The tire pressure monitoring system (TPMS) in vehicles works with the help of tire pressure sensors. The sensors or transponders are responsible for detecting if the tire pressure is above or below the recommended level.
The location of the sensors varies depending on the type of TPMS your vehicle has. In an indirect TPMS, the sensors are found in the speed sensor of the tire or in the anti-braking system (ABS). Meanwhile, in the direct TPMS, they are either wrapped around the rim of the tire or placed in the tire pressure valve.
When you install new tires or rotate them, it is possible for the sensors or transponders to malfunction. As a result, the TPMS warning light may turn on even if none of the tires are not underinflated or overinflated.
Alternatively, the tire pressure may be under or over the recommended level, but the TPMS is not alerting you about the issue. This is another indicator that your sensor is not working properly.
Malfunctioning transponders need to be fixed to avoid inaccurate readings. To do this, you have to do a tire pressure sensor reset.
What Is a Tire Pressure Sensor Reset?
Resetting your TPMS sensors is basically about pairing or re-pairing your them with your TPMS. During this process, the TPMS relearns the unique IDs of the transponders as well as their correct location.
Also called relearning or matching process, tire pressure sensor reset is performed after replacing your road tire with a spare tire and vice versa.

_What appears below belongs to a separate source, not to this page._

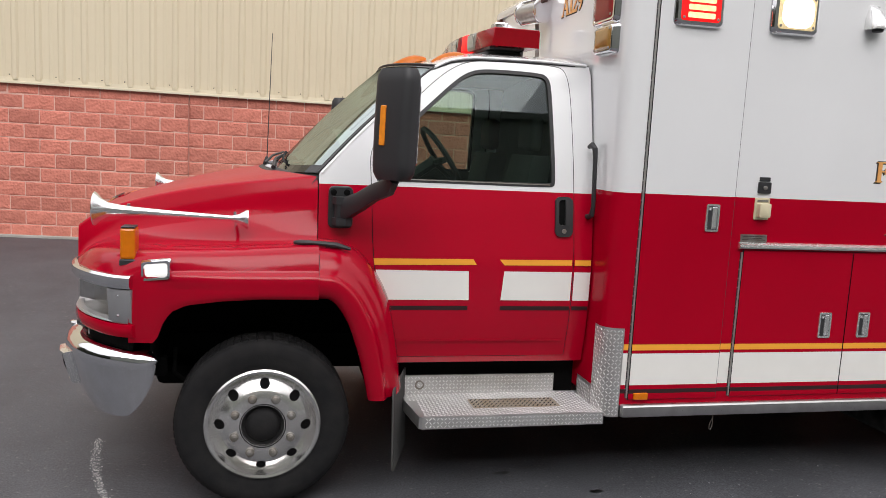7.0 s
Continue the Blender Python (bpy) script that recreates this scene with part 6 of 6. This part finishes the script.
def bare_tree(x, y, h, seed, clumps):
    rng = random.Random(seed)
    tree = tagged(new("tree"), "far bare tree with dark twiggy crown", "tree", "far trees")
    tree.location = (x, y, 0)
    bm = bmesh.new()
    ends = []

    def grow(p, d, length, r, depth):
        q = p + d * length
        tube(bm, [p, p.lerp(q, 0.5) + Vector((rng.gauss(0, 0.04), rng.gauss(0, 0.04), 0)) * length, q], [r, r * 0.85, r * 0.65], 5, caps=False)
        if depth == 0:
            ends.append(q)
            return
        for _ in range(rng.choice((2, 3, 3))):
            e = (d + Vector((rng.gauss(0, 0.5), rng.gauss(0, 0.5), rng.gauss(0.12, 0.3)))).normalized()
            grow(q, e, length * rng.uniform(0.6, 0.85), r * 0.6, depth - 1)

    grow(Vector((0, 0, 0)), Vector((0, 0, 1)), h * 0.28, h * 0.02, 5)
    part("trunk", bm, BARK, tree)
    bm = bmesh.new()
    for e in ends:
        for _ in range(clumps):
            c = e + Vector((rng.gauss(0, 0.25), rng.gauss(0, 0.25), rng.gauss(0, 0.25)))
            v = [bm.verts.new(c + Vector((rng.gauss(0, 0.12), rng.gauss(0, 0.12), rng.gauss(0, 0.12)))) for _ in range(3)]
            bm.faces.new(v)
    part("crown", bm, BARK, tree)


for k, (x, y, h) in enumerate(((52, 12, 9.5), (54, 5, 8.5), (50, 17.5, 8.0), (56, -4, 9.0))):
    bare_tree(x, y, h, 20 + k, 4)
bm = bmesh.new()
rng = random.Random(12)
for k in range(160):
    m = Matrix.Translation((rng.uniform(50, 58), rng.uniform(-34, 60), rng.uniform(0.3, 3.0))) @ Euler((rng.random() * 6, rng.random() * 6, 0)).to_matrix().to_4x4()
    bmesh.ops.create_icosphere(bm, subdivisions=1, radius=rng.uniform(0.8, 1.7), matrix=m)
tagged(part("hedge_row", bm, FOLIAGE), "dark far evergreen scrub behind the trailer", "hedge", kind="stuff")

# ---- blocks of the wall, each its own piece ----
BW, BH, JOINT = 0.4064, 0.2032, 0.011
FIRST = 2.1607


def block_mesh(seed):
    rng = random.Random(seed)
    w, h = BW - JOINT, BH - JOINT
    bm = bmesh.new()
    us, vs = (0, 0.02, 0.35 * w, 0.68 * w, w - 0.02, w), (0, 0.018, 0.5 * h, h - 0.018, h)
    g = []
    for j, v in enumerate(vs):
        row = []
        for i, u in enumerate(us):
            edge = i in (0, 5) or j in (0, 4)
            d = -0.002 if edge else -0.005 - rng.random() * 0.007
            row.append(bm.verts.new((u + (0 if edge else rng.gauss(0, 0.006)), d, v + (0 if edge else rng.gauss(0, 0.004)))))
        g.append(row)
    for a, b in zip(g, g[1:]):
        for i in range(5):
            bm.faces.new((a[i], a[i + 1], b[i + 1], b[i]))
    rim = g[0] + [r[-1] for r in g[1:]] + g[-1][-2::-1] + [r[0] for r in g[-2:0:-1]]
    low = [bm.verts.new((v.co.x, 0.02, v.co.z)) for v in rim]
    for i in range(len(rim)):
        bm.faces.new((rim[i], rim[(i + 1) % len(rim)], low[(i + 1) % len(rim)], low[i]))
    bmesh.ops.recalc_face_normals(bm, faces=bm.faces)
    me = bpy.data.meshes.new("block")
    bm.to_mesh(me)
    bm.free()
    me.materials.append(BLOCK)
    return me


BLOCKS = [block_mesh(k) for k in range(10)]
rng = random.Random(2)
rest_v, rest_f = [], []
single = 0
for c in range(0, 13):
    z = FIRST - c * BH + BH
    z0 = z - BH + JOINT / 2
    starts = []
    for lo, hi, shift in ((-26, 1.4, -2.678), (1.4, WALL_END, 6.028)):
        shift -= 0 if c % 2 else BW / 2
        starts += [shift + k * BW + JOINT / 2 for k in range(math.floor((lo - shift) / BW) + 1, math.floor((hi - shift) / BW))]
    ends = [x + BW for x in starts]
    # blocks cut to fit where two runs meet and at the wall's end
    cut = []
    for a, b in zip(ends, starts[1:] + [WALL_END - 0.004]):
        n = math.ceil((b - a) / BW - 1e-6)
        cut += [(a + (b - a) * k / n, ((b - a) / n - JOINT) / (BW - JOINT)) for k in range(n) if b - a > 0.05]
    for x, wide in [(x, 1.0) for x in starts] + cut:
        if z - 0.0102 * x < wall_foot(x) - 0.02:
            continue
        me = BLOCKS[rng.randrange(10)]
        p = Vector((x, WALL_Y + 0.002 + rng.gauss(0, 0.0015), z0 - 0.0102 * x))
        if wide == 1.0 and (-5.6 < x < 0.1 or 5.7 < x < 8.4) and single < 300:
            ob = new("block", me)
            ob.location = p
            ob.parent = wall
            single += 1
        else:
            o = len(rest_v)
            rest_v += [(v.co.x * wide + p.x, v.co.y + p.y, v.co.z + p.z) for v in me.vertices]
            rest_f += [tuple(i + o for i in f.vertices) for f in me.polygons]
me = bpy.data.meshes.new("block_rest")
me.from_pydata(rest_v, [], rest_f)
me.materials.append(BLOCK)
rest = new("block_rest", me)
rest.parent = wall
tagged(rest, kind="stuff")
bm = bmesh.new()
cube(bm, -2.892, -2.880, WALL_Y - 0.028, WALL_Y + 0.02, 0.1, BRICK_TOP - 0.02)
part("control_joint", uphill(bm), material("dark_red_sealant", (0.42, 0.17, 0.13), 0.8), wall)
for ob in [o for o in scene.objects if o.name in ("wall_north", "trim_footing", "wall_siding", "trim_flashing", "trim_eave", "roof", "wall_lamp") and not o.parent]:
    ob.matrix_world = BUILDING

Matching is also done when you install new sensors into your wheels.
Ideally, your dealer should reset your sensors after replacing your wheels. However, it is best practice to check your tire pressure once you get it back using a tire pressure gauge. If you don’t have one, you can go to your local gas station and use their air pumps.
As mentioned earlier, it is possible for the TPMS warning light to not turn on even if your tire is underinflated or overinflated.
Tire Pressure Sensor Reset: How to Do It
In case your sensors are not working properly following a tire replacement or rotation, you can reset it on your own with the help of a TPMS relearn tool.
Just a note:
While the TPMS is a very useful device, the process of resetting the sensors can be inconvenient. Maintaining the device can also be expensive, particularly when your sensors keep getting damaged. Hence, some people just opt to disable the system using a TPMS bypass emulator.
If you need to reset your transponder, we have created a guide below you can use. It should be noted though that the process may vary depending on the car brand.
1. While you are safely parked, turn on the ignition with the engine off.
2. Access the vehicle information in the driver information centre (DIC). Scroll until the screen shows the tire pressure menu.
3. Press the SET/CLR button to start the reset process. You can expect a prompt asking you if you want to start the relearn process. Depending on your vehicle, the horn may sound twice to indicate that the car is in the reset mode.
4. Step out of the vehicle and go to the driver side front tire. Place the relearn device near the transponder and against the tire sidewall. Press the button on the relearning tool. Again, the horn honks when the matching is complete.
5. After the driver side front tire, do the same for the other sensors in the following order: driver passenger side front tire, passenger side rear tire and driver side rear tire.
6. Once you have reset all the sensors, check the dashboard to see what the tire pressure level is. If the matching was successful, the numbers you see should be the recommended pressure level.
In case the TPMS is indicating that a tire is overinflated or underinflated, recheck using a tire gauge. If the numbers on the TPMS monitor are the same as the ones you get using a tire gauge, all you need to do is to remove air from the tire or add air into it.
As previously mentioned, the process may vary per car brand. Hence, the steps mentioned above may not be applicable for your vehicle.